## Set task
Reproduce the listing below character for character; drop every image.

## Material
——————
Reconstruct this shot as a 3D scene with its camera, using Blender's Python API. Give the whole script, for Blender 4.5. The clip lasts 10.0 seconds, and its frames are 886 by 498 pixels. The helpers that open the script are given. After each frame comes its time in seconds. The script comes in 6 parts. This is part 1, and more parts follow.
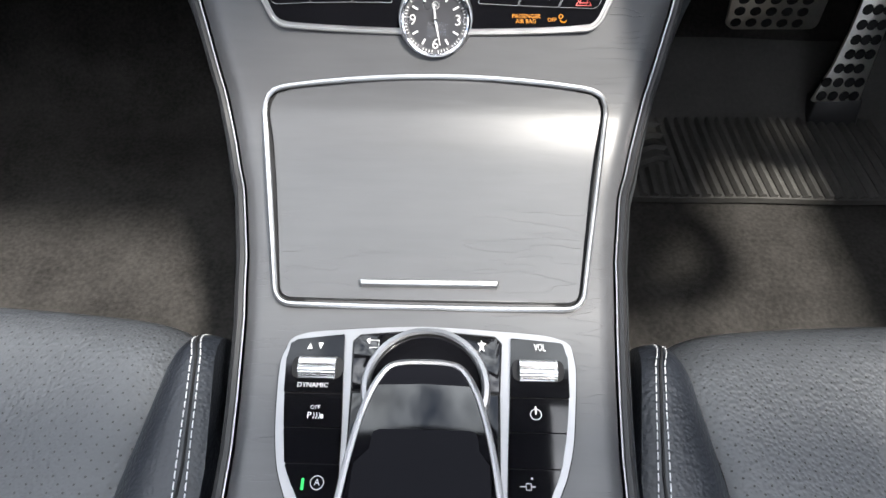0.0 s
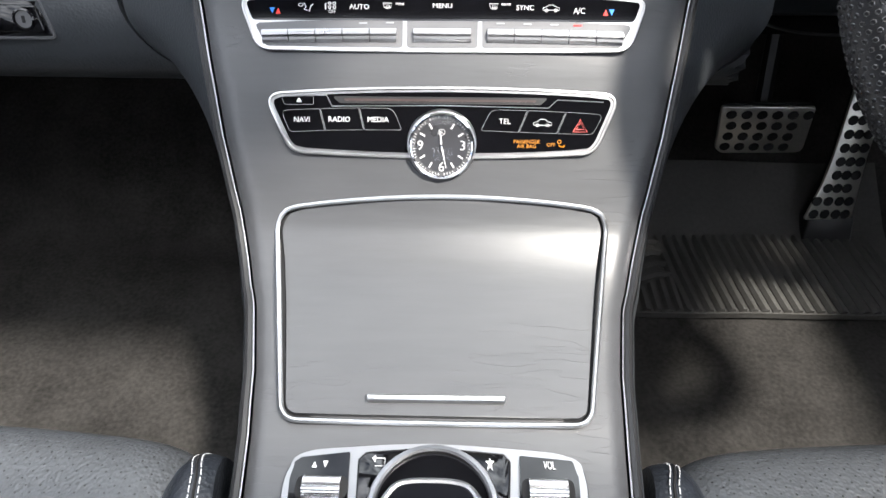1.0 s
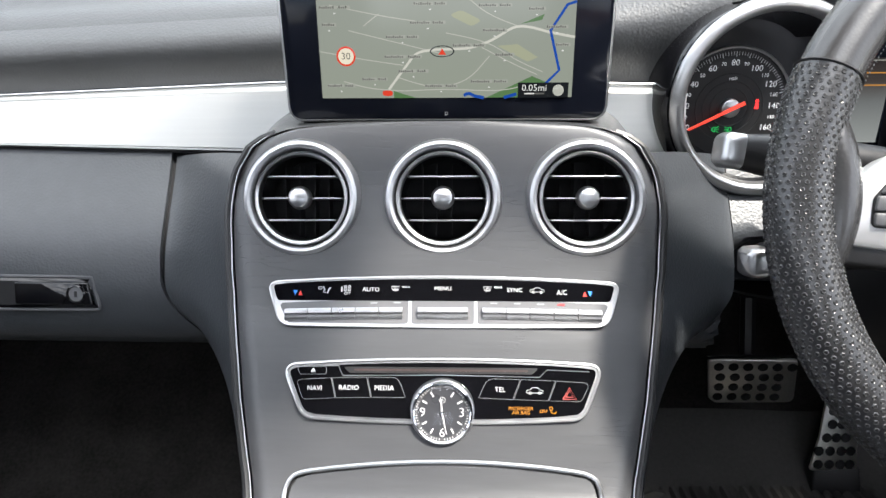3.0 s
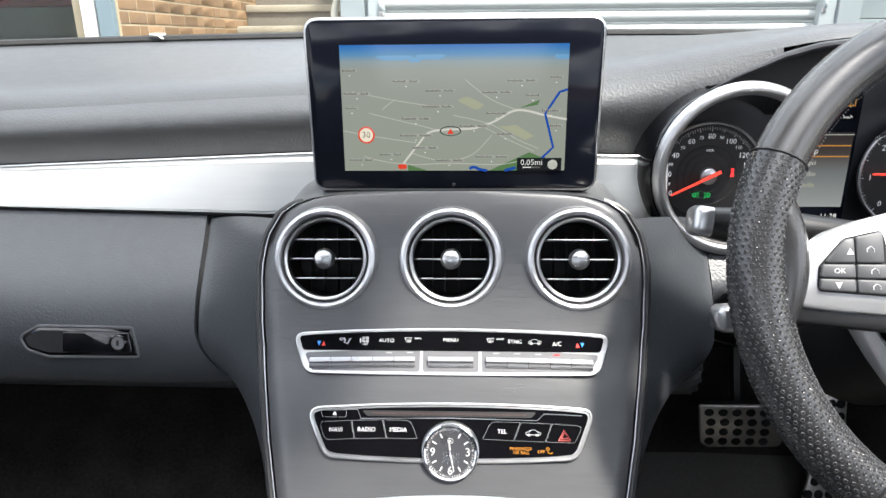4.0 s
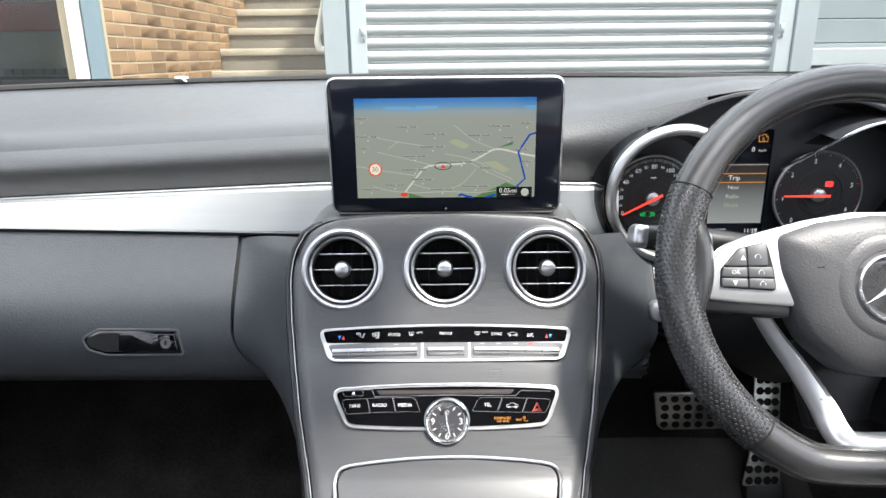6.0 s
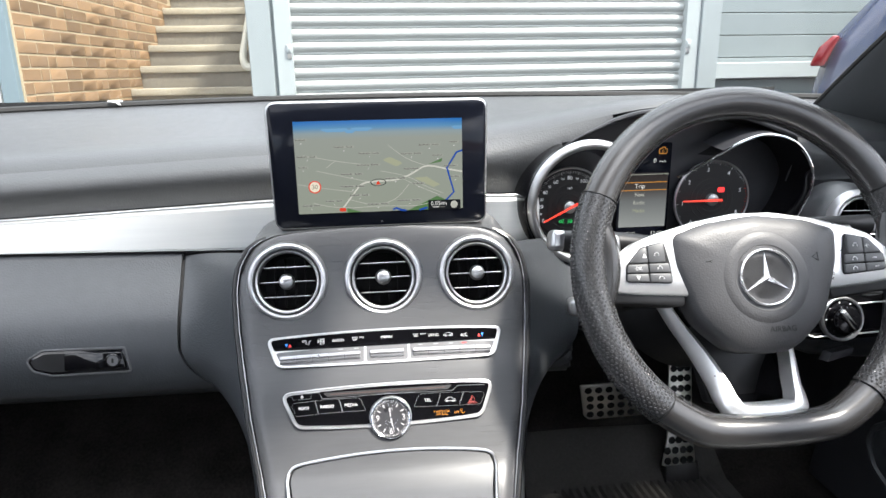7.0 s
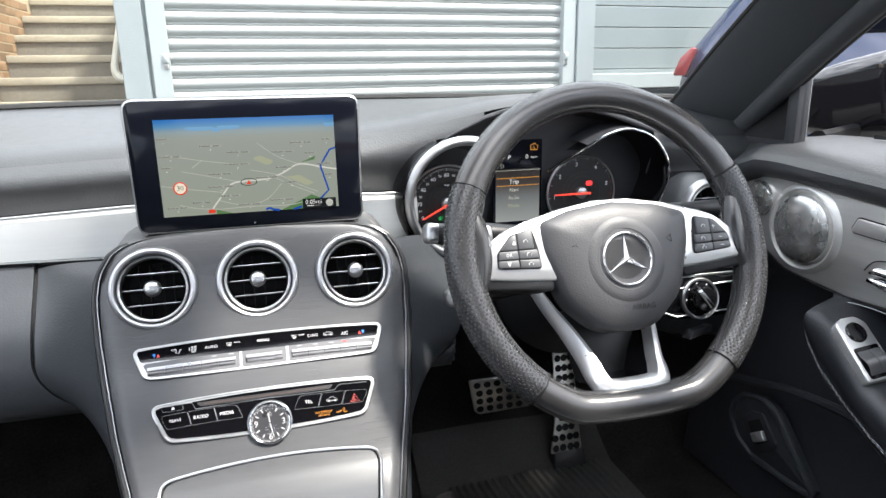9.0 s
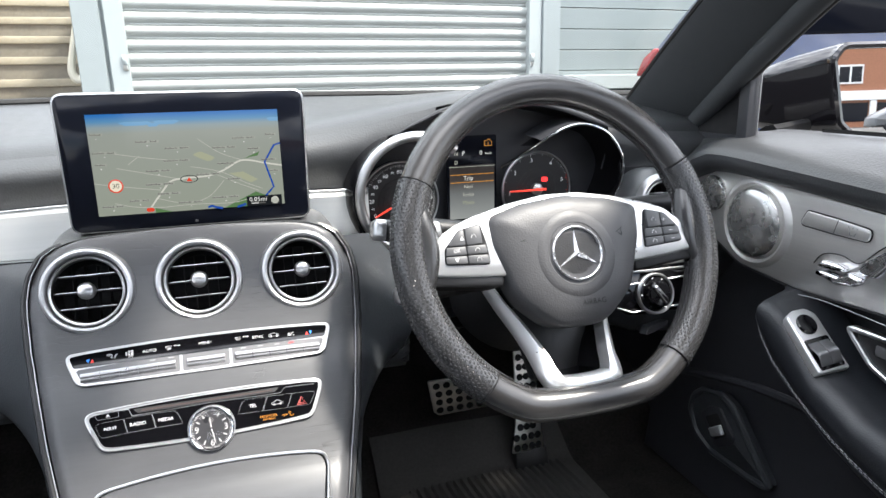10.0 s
——————
## Worked solution
Reconstruct this shot as a 3D scene with its camera, using Blender's Python API. Give the whole script, for Blender 4.5. The clip lasts 10.0 seconds, and its frames are 886 by 498 pixels. The helpers that open the script are given. After each frame comes its time in seconds. The script comes in 6 parts. This is part 1, and more parts follow.
0.0 s
1.0 s
3.0 s
4.0 s
6.0 s
7.0 s
9.0 s
10.0 s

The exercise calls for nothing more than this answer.